6 tablespoons extra-virgin olive oil
3 cloves garlic, minced
2 tablespoons red wine vinegar
1/4 teaspoon crushed red pepper
Kosher salt and freshly ground black pepper
6 ounces haricots verts, trimmed
6 ounces sugar snap peas, strings removed
1 pound large shrimp, shelled and deveined
1 cup cherry tomatoes, halved

Steps:

  • In a small saucepan, combine 4 tablespoons of the olive oil with the garlic. Cook over medium-low heat, swirling occasionally, until the garlic is just starting to change color, about 5 minutes. Remove from the heat and whisk in the vinegar and crushed red pepper. Let cool slightly, then season with salt and black pepper.

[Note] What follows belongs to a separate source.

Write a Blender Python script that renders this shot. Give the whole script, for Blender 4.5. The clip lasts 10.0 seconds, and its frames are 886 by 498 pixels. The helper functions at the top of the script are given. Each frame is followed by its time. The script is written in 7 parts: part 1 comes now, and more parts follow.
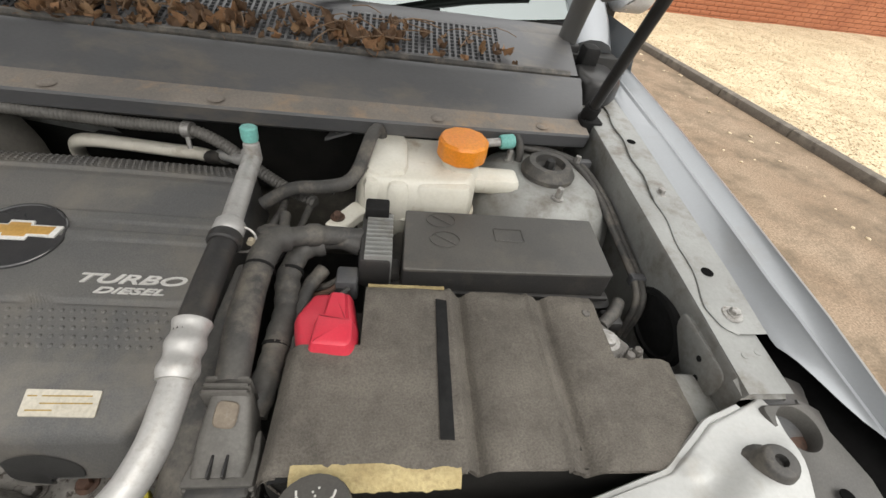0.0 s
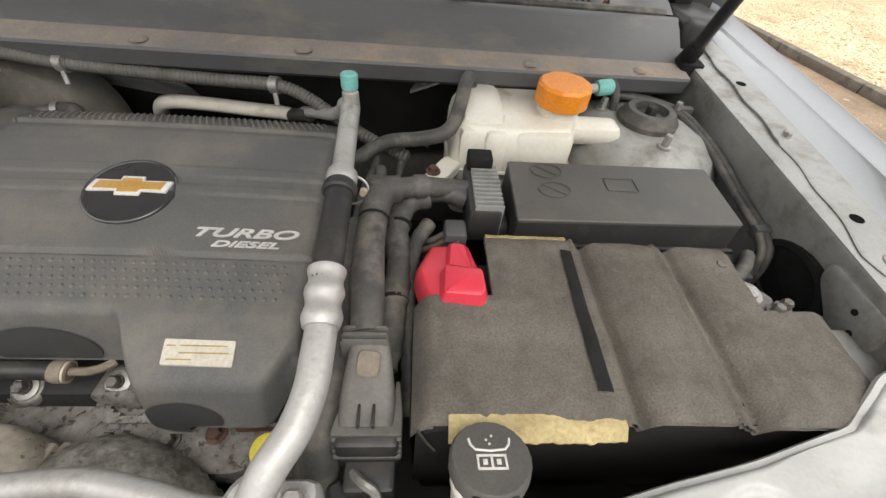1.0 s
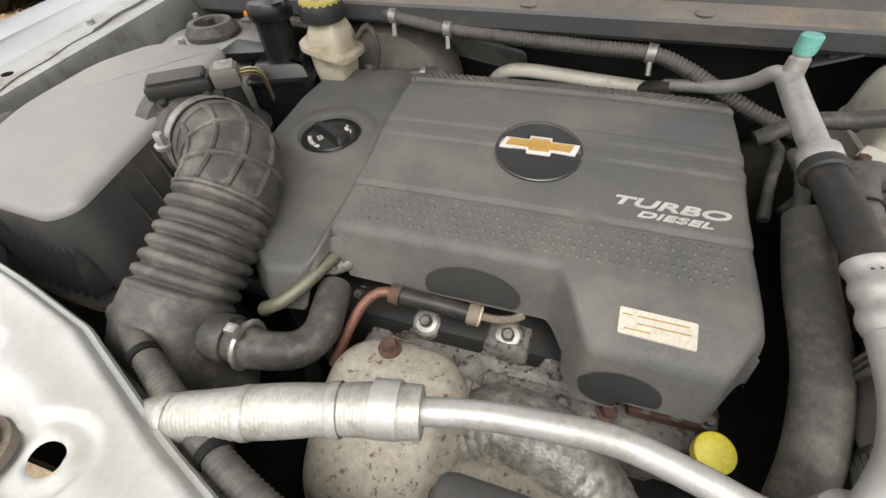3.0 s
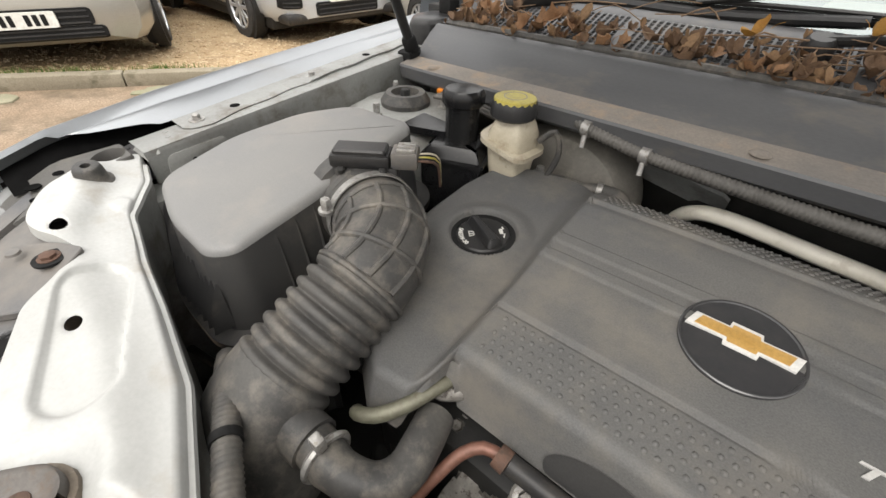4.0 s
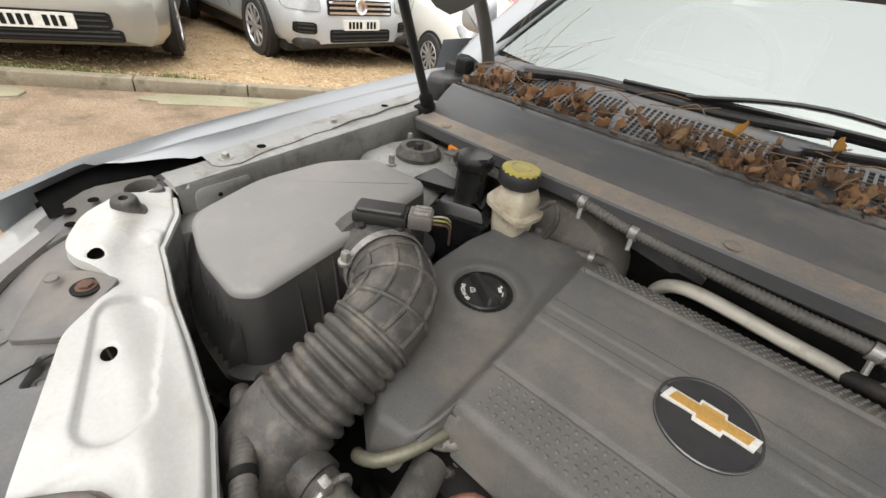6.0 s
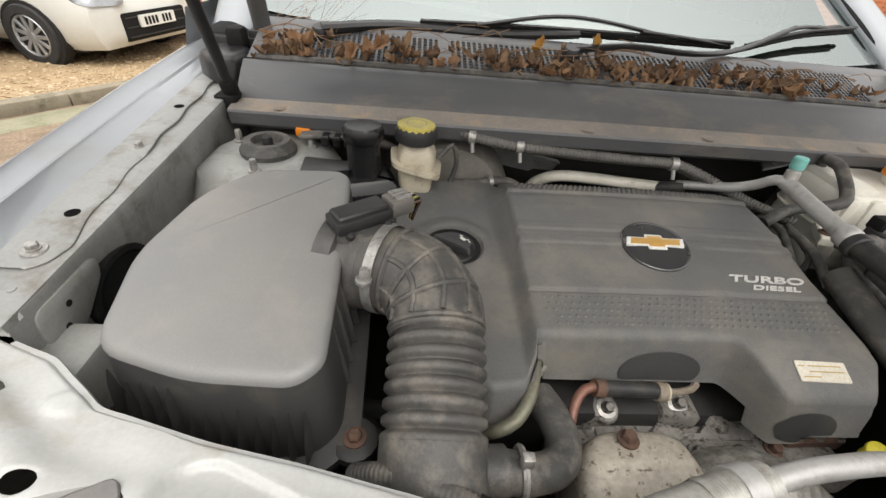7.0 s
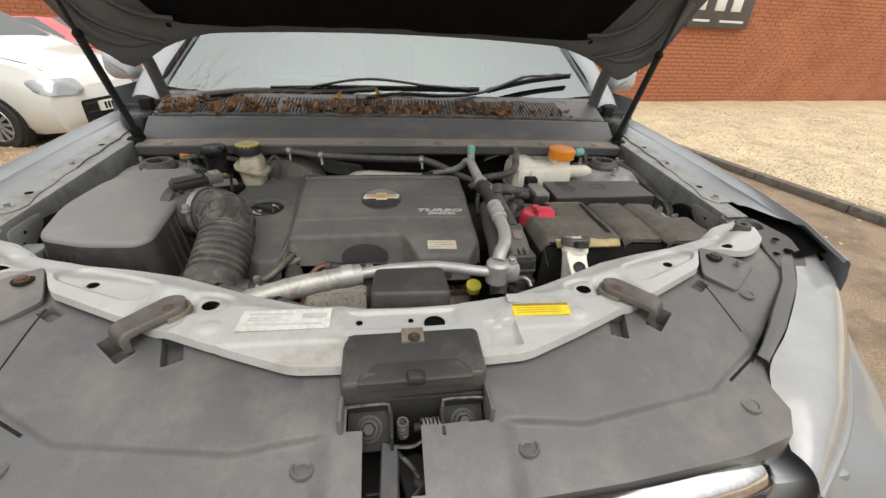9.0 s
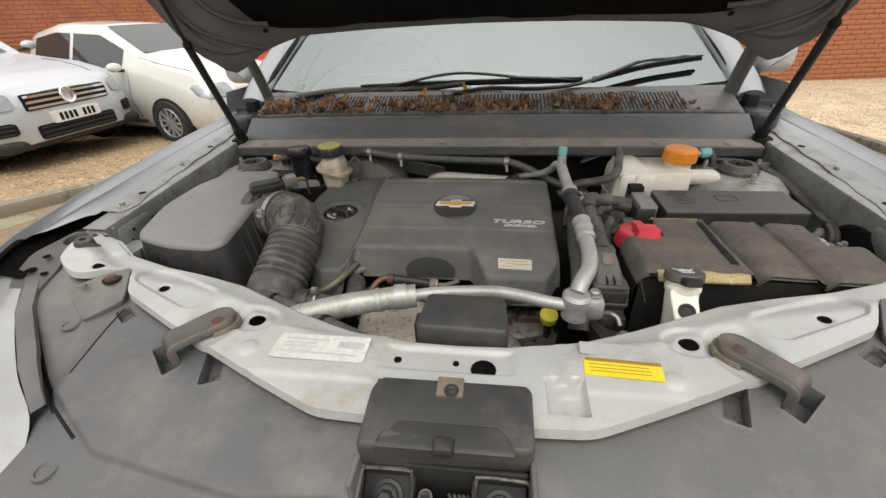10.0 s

  • Meanwhile, in a large wok or cast-iron skillet, heat the remaining 2 tablespoons olive oil over high heat. Spread the haricots verts in the skillet and season with salt and black pepper. Cook, undisturbed, until blistered on the bottom, about 2 minutes. Add the snap peas and cook, stirring occasionally, until the haricots verts and snap peas are crisp-tender, about 2 more minutes; transfer to a serving bowl.
  • Add the shrimp to the skillet and season with salt and black pepper. Cook over high heat, turning occasionally, until just cooked through, 4 to 5 minutes total; transfer to the serving bowl. Add the tomatoes and half of the dressing; toss well. Season with salt and black pepper and serve, passing the remaining dressing at the table.